Web Excursions 2021-07-18
An ode to the much bedeviled security questions; Apple removed an extension app to track fake Amazon reviews but the reality is not that black-and-white; and an argument that Master’s degrees offered by US universities are deeply flawed.
Online Security Questions Are Not Very Effective. I Still Love Them. - The New York Times
Online security questions have the feel of the icebreakers we might have played in middle school, or maybe second-date questions; they require us to self-define using arbitrary markers.
Security questions were invented to solve a problem at once existential and practical: How can you prove that you are you?
In the mid-19th century, banks often used signatures to authenticate people’s identities,
but many of the Emigrant Industrial Savings Bank’s clients could not read or write.
So it created a “test book” that contained a wealth of personal information.
When clients came in, clerks asked them about their personal history and relations to verify their identities.
Sometimes they even asked the quintessential question, “What is your mother’s maiden name?”
The assumption was that your mother’s maiden name would have faded so far into the past that almost no one else could possibly have known it.
They feel like antidotes to the sameness of the contemporary internet.
Unlike the homogenized corporate sites to which they grant you entry,
security questions’ essential randomness feels like a vestige of a past internet.
They are artifacts of an era when society thought differently about what constituted identity and how to prove it
There is something beautiful about this alternative articulation of the self.
Apple removes 'Fakespot' app from iOS App Store following Amazon request - 9to5Mac
Apple on Friday removed the Fakespot app from the iOS App Store.
Fakespot, which is a service for filtering and hiding fake product reviews on Amazon, launched its iOS app last month
The app, just like its web browser extension, integrates with Amazon’s website using unofficial methods to identify fake reviews within product pages.
Amazon, on the other hand, claims that the app injects code that can compromise users’ data, as well as providing consumers “with misleading information” about sellers.
Amazon confirms that it has asked Apple to remove the app under guideline 5.2.2, which prohibits developers from using third-party content in an app without permission.
HN Comments
ev1: Fakespot is one of the more atrocious extensions when it comes to data collection.
It sends everything you look at, everything you add to cart,
while you are logged out of everything it will also persistently track your viewed items with a unique identifier
They also use the same unique session identifier across sites, so items you look at on eBay/Walmart/etc can be tied to the same person as items viewed on Amazon
The extension itself is many megabytes of heavily packed and obfuscated JS.
Master’s degrees are the second biggest scam in higher education.

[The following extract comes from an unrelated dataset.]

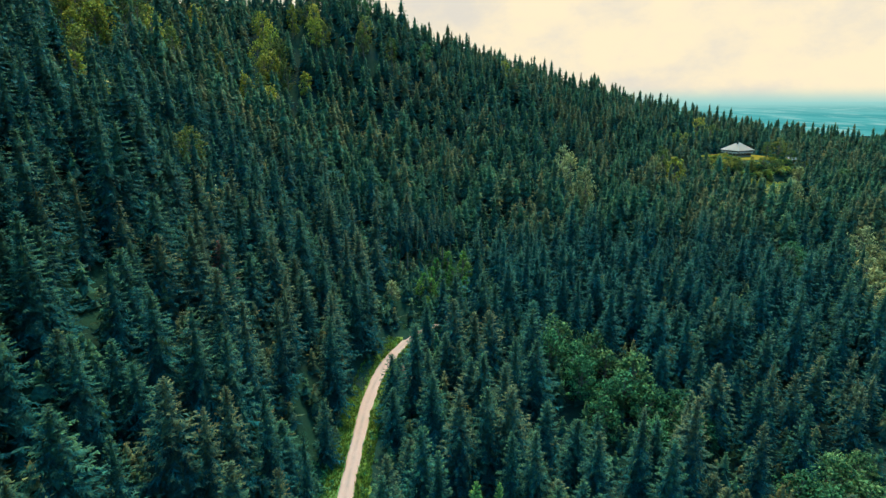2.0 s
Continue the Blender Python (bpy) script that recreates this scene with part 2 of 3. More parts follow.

Last week, the Wall Street Journal published a troubling exposé on the crushing debt burdens
that students accumulate while pursuing master’s degrees at elite universities in fields like drama and film,
where the job prospects are limited and the chances of making enough to repay their debt are slim
But it also pointed to a more fundamental, troubling development in the world of higher education:
For colleges and universities, master’s degrees have essentially become an enormous moneymaking scheme,
wherein the line between for-profit and nonprofit education has been utterly blurred.
Kevin Carey, director of the education policy program at New America
took a long, dispiriting look at the rise of so-called online program managers,
or OPMs—the private companies like 2U
that major universities from Yale to small schools like Oregon’s Concordia University use to build their online offerings.
These companies design and operate courses on behalf of schools—sometimes essentially offering a class in a box
that the university can slap its branding on.
The OPM then takes as much as 70 percent of tuition revenue.
That money is largely being funded with government loans, which may never be paid back
Carey: They are in fact often one-year job-oriented programs
that are heavily debt-financed, marketed very aggressively through online web advertising.
They purport to provide very specific economic opportunities in a given field.
One of the reasons that universities are able to be exploitative in the master’s degree market is because they’re not constrained in the same way that they are in the market for bachelor’s degrees
15 years or so ago, the federal government removed any limits on how much money you can borrow to go to graduate school, other than whatever graduate school happens to cost.
where online does intersect with the more troublesome parts of this issue is that gave colleges with valuable brand names an opportunity to monetize those brands in a way that never existed before
We need a stronger regulatory hand in the master’s degree market.
Put a cap on how much money you can borrow to go to graduate school.
more transparency around how selective are graduate programs
regulate programs around their effectiveness
HN Comments
phsource: One reason that often gets glossed over is how (non-online) Masters programs are huge moneymakers as a ticket to working in the US.